## Information shown
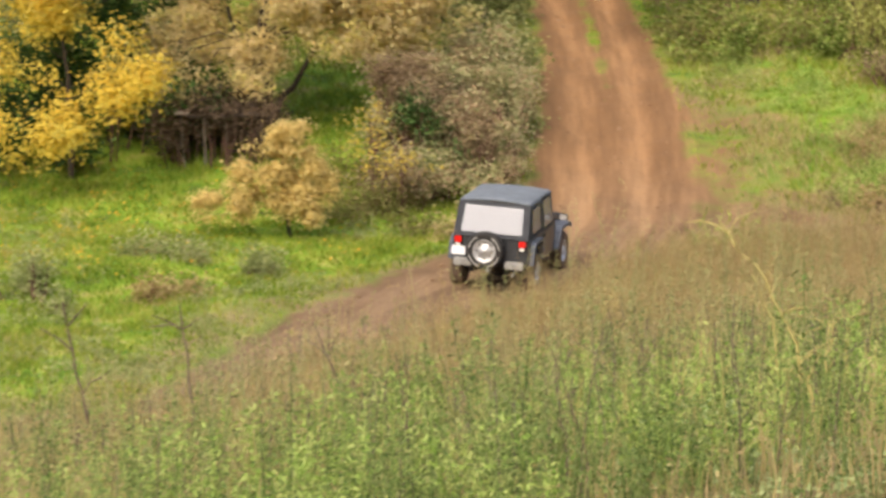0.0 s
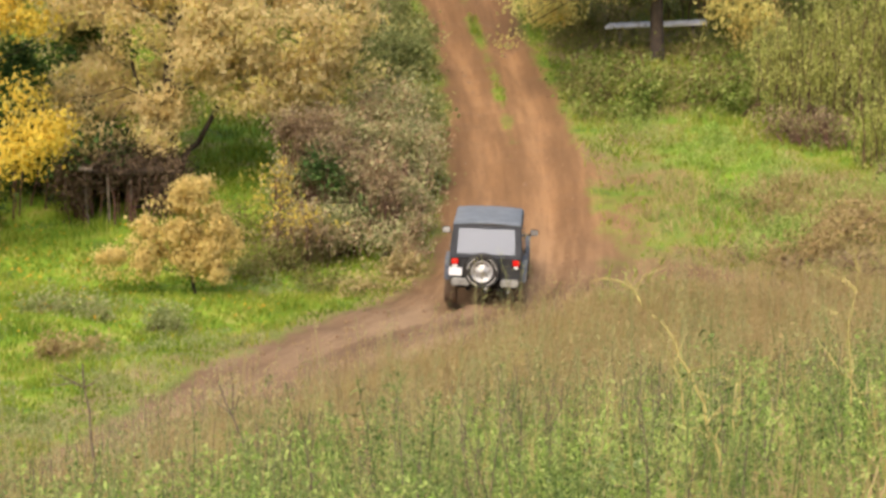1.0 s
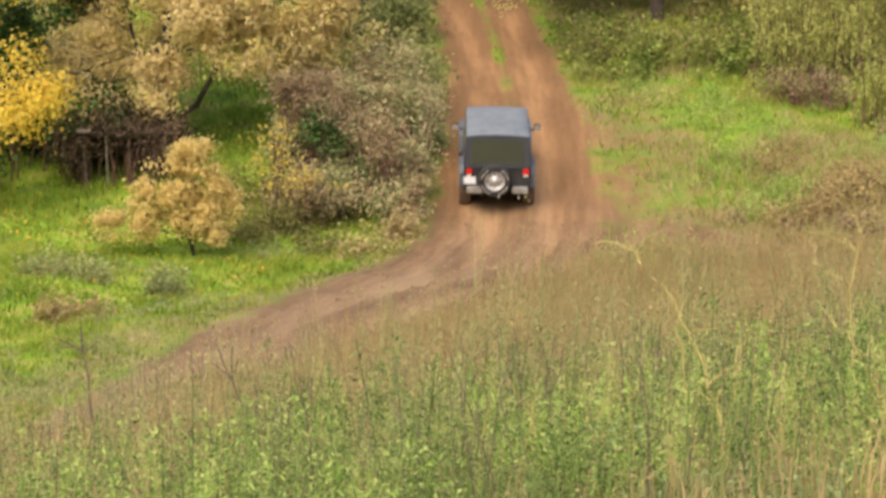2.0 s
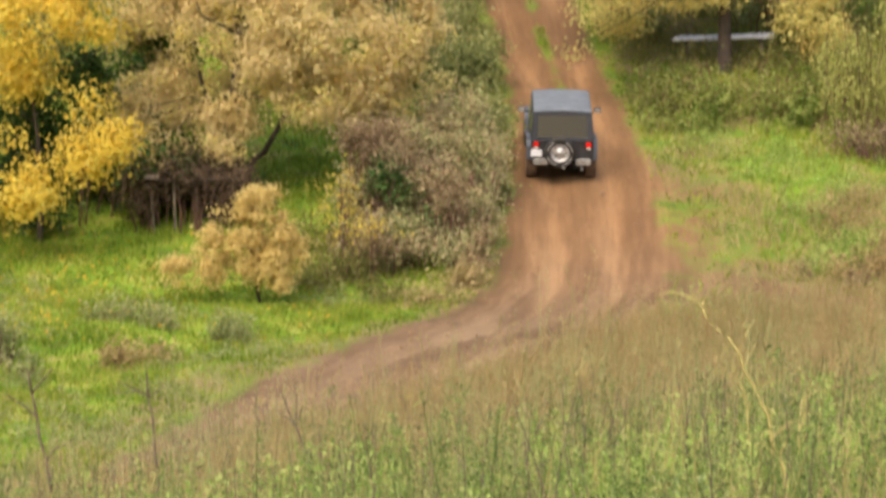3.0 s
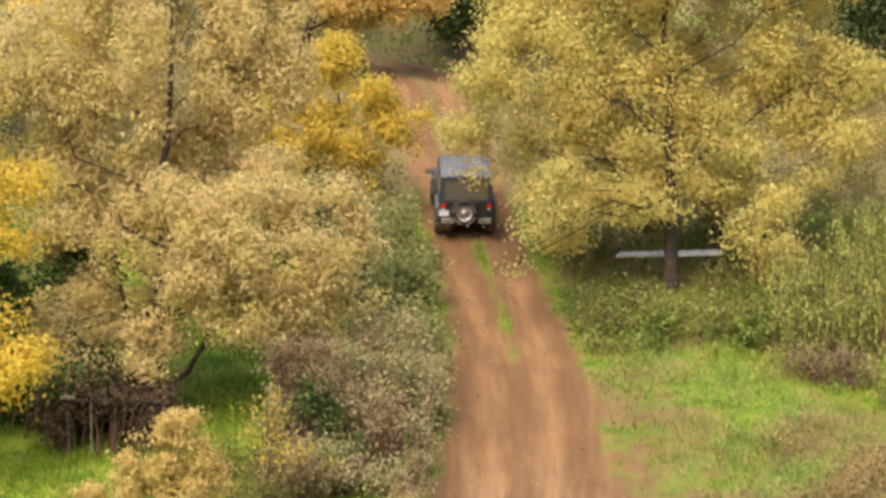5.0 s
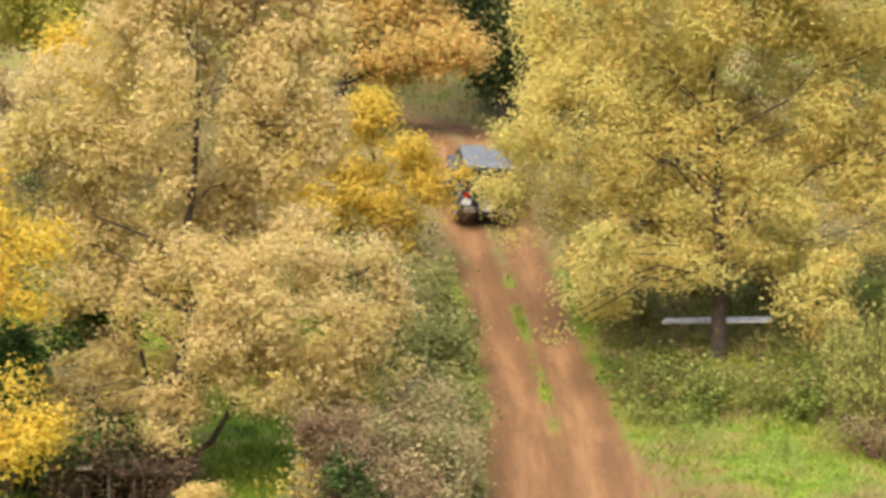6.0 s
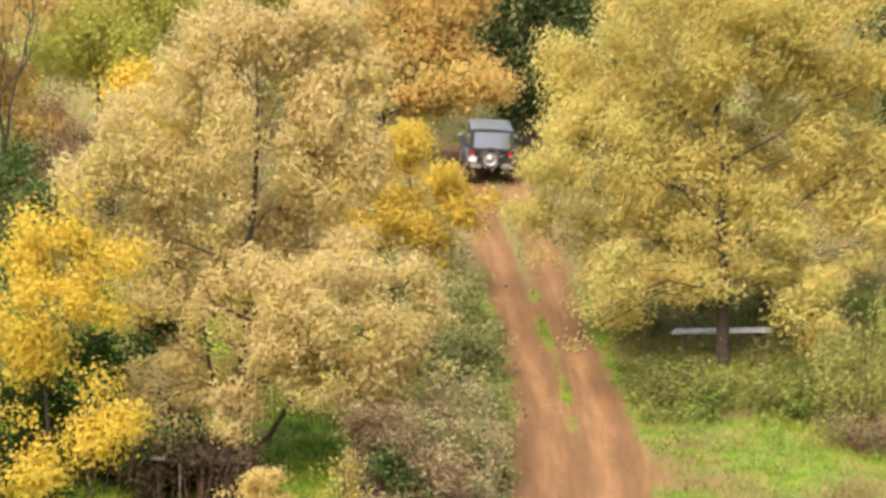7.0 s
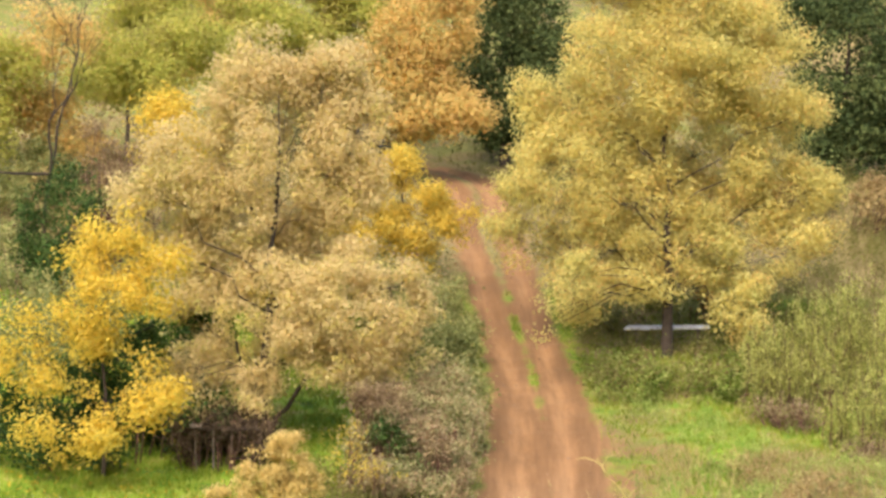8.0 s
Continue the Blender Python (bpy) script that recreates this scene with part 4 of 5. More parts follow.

## Task goal
Copy out all of the material exactly as written, without its pictures.

## Response to the task
0.0 s
1.0 s
2.0 s
3.0 s
5.0 s
6.0 s
7.0 s
8.0 s
Continue the Blender Python (bpy) script that recreates this scene with part 4 of 5. More parts follow.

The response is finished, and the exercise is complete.